### Given problem
Repeat the lines of the data that follow, please, starting at the first and stopping after the one with "return 2 * d[k".
============
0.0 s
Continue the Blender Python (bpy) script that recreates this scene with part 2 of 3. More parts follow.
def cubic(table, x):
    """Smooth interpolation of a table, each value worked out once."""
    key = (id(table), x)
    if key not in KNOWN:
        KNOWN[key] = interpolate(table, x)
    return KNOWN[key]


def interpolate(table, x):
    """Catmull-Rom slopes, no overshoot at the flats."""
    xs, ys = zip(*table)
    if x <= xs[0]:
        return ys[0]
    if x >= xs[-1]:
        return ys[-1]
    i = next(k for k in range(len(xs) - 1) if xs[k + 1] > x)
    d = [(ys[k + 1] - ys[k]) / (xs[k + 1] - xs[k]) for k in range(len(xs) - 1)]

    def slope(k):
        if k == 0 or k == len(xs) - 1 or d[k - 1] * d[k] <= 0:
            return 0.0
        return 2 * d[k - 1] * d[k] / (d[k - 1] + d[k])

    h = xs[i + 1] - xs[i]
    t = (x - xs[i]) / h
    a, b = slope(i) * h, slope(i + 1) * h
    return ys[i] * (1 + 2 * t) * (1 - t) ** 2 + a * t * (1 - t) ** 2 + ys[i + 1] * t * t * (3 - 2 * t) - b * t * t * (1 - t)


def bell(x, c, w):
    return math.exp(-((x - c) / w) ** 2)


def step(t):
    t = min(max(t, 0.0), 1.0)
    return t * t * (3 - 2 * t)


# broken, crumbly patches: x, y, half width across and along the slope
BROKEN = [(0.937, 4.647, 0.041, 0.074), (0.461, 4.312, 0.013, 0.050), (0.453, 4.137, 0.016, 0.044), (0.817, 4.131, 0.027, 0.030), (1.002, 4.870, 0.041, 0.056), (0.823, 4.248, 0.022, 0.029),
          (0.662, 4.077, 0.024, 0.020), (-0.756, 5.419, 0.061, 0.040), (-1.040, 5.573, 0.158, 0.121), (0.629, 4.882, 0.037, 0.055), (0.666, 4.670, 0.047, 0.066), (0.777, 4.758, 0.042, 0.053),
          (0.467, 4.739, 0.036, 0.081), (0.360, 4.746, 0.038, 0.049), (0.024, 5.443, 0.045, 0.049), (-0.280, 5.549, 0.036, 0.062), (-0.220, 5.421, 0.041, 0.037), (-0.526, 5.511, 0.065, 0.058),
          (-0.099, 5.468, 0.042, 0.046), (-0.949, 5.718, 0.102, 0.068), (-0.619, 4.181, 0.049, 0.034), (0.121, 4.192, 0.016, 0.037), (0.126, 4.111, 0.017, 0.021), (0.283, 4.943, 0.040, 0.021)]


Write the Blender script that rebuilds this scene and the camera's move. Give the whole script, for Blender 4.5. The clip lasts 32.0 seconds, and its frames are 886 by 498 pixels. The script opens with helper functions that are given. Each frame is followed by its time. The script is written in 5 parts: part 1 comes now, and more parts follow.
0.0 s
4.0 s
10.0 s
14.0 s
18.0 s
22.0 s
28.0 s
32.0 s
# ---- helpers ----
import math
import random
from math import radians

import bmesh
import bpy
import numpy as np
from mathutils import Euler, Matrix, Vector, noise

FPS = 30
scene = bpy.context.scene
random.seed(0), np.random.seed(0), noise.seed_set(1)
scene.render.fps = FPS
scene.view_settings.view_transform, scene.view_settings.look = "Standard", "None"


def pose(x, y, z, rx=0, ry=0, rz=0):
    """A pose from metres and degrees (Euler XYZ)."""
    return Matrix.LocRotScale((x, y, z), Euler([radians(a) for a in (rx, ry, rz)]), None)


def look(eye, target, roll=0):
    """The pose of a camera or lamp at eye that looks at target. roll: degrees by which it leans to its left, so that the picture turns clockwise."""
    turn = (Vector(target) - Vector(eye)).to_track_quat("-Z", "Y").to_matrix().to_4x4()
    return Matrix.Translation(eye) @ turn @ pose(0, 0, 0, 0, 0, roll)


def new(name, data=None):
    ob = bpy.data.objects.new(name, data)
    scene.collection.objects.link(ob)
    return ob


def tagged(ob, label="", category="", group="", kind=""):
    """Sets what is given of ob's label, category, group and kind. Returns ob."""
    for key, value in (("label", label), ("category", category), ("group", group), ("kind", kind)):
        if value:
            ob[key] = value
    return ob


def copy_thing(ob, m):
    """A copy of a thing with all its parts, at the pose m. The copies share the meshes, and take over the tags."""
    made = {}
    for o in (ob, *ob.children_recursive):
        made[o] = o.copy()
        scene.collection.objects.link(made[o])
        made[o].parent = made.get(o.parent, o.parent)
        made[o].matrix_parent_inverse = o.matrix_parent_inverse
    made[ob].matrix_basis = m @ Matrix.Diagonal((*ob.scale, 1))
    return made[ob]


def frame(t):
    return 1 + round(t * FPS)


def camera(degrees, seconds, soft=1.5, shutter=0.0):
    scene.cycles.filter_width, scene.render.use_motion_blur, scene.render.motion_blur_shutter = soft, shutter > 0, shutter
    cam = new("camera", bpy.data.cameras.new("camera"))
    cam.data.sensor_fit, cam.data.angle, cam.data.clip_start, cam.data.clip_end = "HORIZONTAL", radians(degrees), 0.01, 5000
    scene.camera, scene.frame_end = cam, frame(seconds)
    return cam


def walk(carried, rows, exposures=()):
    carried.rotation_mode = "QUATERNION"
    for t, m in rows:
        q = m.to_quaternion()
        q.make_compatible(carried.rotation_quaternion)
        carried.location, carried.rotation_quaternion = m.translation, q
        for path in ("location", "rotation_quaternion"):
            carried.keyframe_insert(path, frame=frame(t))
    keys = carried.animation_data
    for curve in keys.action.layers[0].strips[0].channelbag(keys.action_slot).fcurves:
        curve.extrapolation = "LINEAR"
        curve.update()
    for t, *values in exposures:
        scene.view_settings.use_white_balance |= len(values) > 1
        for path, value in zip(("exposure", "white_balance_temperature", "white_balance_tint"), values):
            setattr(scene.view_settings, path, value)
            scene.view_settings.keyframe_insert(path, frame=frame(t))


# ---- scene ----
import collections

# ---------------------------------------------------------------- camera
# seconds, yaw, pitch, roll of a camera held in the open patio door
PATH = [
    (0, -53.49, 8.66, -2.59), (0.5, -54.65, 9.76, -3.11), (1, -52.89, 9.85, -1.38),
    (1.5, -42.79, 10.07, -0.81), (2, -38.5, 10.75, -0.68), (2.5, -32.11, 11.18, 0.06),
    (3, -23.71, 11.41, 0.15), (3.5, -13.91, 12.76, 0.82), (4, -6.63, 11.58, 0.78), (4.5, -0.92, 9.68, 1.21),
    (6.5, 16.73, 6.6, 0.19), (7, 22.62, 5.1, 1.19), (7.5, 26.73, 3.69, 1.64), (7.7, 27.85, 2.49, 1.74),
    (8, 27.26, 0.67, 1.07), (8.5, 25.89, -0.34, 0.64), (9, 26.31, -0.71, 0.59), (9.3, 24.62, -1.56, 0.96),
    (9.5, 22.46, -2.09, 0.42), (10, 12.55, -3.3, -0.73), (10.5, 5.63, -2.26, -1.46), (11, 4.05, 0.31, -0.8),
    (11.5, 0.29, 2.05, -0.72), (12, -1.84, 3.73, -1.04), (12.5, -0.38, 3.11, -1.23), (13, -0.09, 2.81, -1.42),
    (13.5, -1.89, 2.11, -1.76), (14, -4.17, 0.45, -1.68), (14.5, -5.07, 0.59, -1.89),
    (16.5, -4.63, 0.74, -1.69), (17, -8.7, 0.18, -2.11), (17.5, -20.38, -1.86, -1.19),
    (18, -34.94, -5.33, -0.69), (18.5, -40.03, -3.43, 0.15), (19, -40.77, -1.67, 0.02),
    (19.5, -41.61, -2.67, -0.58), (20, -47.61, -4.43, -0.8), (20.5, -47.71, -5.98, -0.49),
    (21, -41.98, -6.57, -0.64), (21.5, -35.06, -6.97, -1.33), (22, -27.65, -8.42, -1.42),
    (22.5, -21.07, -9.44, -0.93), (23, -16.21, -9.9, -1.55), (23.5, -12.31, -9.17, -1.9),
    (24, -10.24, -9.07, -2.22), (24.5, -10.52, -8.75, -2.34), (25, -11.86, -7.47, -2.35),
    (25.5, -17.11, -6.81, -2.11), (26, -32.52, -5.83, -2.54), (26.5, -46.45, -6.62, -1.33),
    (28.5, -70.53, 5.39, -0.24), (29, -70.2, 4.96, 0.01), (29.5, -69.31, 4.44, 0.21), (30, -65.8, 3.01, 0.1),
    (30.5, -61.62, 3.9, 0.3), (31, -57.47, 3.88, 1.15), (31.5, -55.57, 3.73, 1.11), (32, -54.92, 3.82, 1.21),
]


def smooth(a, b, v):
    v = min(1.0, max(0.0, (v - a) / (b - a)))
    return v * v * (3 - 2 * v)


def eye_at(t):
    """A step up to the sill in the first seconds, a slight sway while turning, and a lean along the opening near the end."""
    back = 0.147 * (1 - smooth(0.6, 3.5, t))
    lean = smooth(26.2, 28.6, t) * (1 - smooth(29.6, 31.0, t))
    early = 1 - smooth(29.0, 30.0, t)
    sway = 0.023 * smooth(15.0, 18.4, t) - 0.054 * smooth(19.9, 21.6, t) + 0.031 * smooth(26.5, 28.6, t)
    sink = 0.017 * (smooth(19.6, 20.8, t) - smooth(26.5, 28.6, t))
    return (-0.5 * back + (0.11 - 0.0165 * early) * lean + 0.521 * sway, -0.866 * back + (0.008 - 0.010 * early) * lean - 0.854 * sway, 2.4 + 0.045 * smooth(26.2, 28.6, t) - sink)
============
### Completed task
0.0 s
Continue the Blender Python (bpy) script that recreates this scene with part 2 of 3. More parts follow.
def cubic(table, x):
    """Smooth interpolation of a table, each value worked out once."""
    key = (id(table), x)
    if key not in KNOWN:
        KNOWN[key] = interpolate(table, x)
    return KNOWN[key]


def interpolate(table, x):
    """Catmull-Rom slopes, no overshoot at the flats."""
    xs, ys = zip(*table)
    if x <= xs[0]:
        return ys[0]
    if x >= xs[-1]:
        return ys[-1]
    i = next(k for k in range(len(xs) - 1) if xs[k + 1] > x)
    d = [(ys[k + 1] - ys[k]) / (xs[k + 1] - xs[k]) for k in range(len(xs) - 1)]

    def slope(k):
        if k == 0 or k == len(xs) - 1 or d[k - 1] * d[k] <= 0:
            return 0.0
        return 2 * d[k - 1] * d[k] / (d[k - 1] + d[k])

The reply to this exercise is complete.